=== EXTRACTED DATA ===
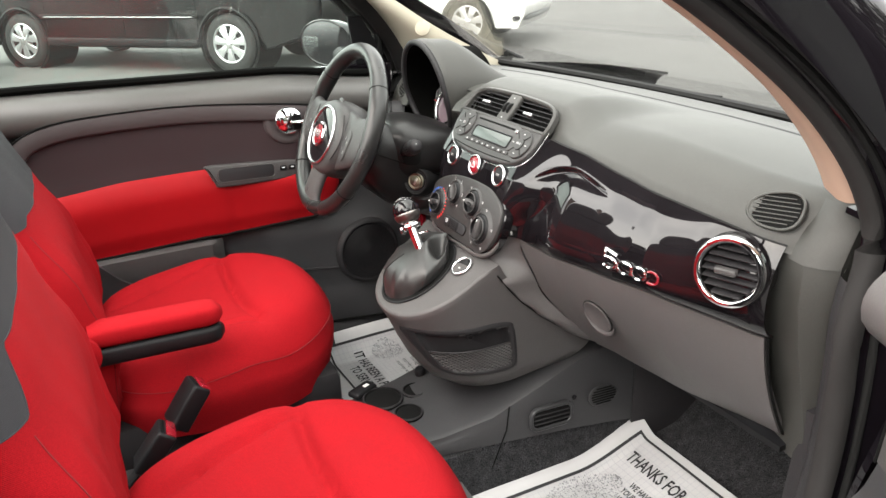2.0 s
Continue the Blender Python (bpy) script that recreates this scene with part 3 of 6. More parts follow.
===
=== EXTRACTED DATA ===
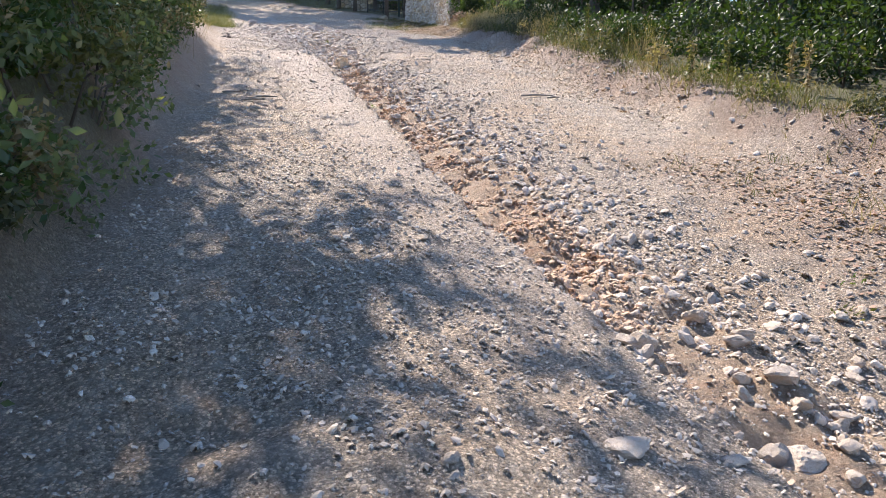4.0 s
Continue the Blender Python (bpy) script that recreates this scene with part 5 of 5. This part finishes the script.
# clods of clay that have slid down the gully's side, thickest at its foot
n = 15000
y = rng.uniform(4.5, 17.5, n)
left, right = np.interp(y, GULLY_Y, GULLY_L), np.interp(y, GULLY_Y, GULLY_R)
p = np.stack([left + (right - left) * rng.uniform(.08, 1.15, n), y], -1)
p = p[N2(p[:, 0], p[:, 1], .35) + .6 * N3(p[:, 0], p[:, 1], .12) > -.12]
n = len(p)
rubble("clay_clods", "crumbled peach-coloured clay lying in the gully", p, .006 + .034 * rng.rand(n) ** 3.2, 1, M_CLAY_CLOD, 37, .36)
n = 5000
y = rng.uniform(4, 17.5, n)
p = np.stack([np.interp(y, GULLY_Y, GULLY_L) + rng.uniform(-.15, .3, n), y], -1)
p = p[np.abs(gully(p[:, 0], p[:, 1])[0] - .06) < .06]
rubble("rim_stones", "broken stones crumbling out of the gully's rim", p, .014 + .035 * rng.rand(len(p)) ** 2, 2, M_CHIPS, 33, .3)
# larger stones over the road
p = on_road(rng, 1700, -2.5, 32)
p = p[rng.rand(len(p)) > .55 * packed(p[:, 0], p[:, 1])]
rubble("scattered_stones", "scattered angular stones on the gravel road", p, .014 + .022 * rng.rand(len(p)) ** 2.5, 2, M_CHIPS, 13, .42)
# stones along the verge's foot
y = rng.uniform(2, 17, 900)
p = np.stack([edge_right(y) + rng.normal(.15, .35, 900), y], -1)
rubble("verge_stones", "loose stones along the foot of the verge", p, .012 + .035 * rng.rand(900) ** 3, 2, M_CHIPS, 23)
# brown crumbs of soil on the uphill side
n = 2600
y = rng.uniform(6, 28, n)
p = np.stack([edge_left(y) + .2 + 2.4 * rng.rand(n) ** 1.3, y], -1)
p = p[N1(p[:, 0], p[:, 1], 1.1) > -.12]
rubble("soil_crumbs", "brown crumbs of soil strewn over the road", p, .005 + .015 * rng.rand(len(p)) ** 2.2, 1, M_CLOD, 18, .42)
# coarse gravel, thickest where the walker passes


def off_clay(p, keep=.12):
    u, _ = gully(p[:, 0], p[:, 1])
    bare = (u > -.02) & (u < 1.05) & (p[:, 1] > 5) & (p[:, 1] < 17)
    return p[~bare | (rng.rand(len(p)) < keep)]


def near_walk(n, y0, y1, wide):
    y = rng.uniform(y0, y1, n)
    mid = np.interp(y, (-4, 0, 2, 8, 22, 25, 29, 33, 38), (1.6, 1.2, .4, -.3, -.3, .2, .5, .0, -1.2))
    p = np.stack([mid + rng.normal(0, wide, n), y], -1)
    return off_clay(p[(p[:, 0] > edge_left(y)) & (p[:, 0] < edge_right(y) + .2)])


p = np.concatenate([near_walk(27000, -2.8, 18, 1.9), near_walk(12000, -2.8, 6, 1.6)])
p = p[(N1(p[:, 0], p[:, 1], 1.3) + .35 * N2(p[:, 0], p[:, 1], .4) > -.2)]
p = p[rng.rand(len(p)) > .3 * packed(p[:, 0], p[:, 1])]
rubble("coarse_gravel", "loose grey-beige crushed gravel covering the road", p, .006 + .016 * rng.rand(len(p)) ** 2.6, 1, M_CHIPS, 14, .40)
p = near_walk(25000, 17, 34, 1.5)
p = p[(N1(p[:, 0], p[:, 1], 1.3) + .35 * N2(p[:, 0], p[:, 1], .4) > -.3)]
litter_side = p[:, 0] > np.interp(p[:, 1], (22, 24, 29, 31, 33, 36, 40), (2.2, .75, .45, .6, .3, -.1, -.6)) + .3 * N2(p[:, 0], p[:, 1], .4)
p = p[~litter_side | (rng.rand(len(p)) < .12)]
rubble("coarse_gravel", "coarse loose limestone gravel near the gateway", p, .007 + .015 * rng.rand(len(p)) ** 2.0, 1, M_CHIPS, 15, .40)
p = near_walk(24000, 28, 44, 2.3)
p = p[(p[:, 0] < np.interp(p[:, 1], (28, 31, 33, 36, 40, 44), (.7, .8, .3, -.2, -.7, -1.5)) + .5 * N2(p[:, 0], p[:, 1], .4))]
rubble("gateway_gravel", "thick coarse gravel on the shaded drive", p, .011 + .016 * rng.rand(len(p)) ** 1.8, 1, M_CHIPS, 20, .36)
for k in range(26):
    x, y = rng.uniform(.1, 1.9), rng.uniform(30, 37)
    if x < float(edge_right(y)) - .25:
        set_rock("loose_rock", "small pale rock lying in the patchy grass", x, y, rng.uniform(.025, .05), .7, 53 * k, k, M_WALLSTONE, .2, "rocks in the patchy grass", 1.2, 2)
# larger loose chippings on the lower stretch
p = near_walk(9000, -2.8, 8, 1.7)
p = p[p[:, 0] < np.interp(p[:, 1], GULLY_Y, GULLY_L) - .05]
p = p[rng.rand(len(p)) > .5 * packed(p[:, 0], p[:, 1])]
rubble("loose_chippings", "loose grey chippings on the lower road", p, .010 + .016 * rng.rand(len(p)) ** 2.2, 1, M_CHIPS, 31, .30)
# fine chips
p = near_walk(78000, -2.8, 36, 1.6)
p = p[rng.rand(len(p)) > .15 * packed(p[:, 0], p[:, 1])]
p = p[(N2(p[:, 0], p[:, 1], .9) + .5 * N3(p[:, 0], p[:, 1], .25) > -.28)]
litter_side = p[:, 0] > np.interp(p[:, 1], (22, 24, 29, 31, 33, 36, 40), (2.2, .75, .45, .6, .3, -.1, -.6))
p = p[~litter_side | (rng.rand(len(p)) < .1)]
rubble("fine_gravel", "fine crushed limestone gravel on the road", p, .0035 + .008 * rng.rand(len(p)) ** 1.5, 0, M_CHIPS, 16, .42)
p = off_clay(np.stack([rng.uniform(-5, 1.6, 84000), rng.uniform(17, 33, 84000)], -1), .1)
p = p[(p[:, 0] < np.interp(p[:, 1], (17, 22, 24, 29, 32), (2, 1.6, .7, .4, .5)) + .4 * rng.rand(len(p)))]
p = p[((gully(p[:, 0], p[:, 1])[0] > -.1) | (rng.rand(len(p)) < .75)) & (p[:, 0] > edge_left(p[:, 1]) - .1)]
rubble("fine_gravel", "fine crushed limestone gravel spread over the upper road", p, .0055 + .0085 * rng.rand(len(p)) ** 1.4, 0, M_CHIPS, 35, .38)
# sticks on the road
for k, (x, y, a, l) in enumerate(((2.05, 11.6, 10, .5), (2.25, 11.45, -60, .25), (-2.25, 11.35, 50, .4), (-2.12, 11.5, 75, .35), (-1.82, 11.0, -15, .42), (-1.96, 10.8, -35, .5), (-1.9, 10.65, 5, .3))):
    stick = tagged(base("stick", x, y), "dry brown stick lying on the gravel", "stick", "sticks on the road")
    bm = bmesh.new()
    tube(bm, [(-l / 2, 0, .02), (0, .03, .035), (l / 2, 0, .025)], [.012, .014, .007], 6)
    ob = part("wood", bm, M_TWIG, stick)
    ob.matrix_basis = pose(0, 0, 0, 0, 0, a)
===
**GOAL OF THE EXERCISE:**
From the entries above, copy every line where the word "that" shows up.

**REPLY TO THE EXERCISE:**
Continue the Blender Python (bpy) script that recreates this scene with part 3 of 6. More parts follow.
Continue the Blender Python (bpy) script that recreates this scene with part 5 of 5. This part finishes the script.
# clods of clay that have slid down the gully's side, thickest at its foot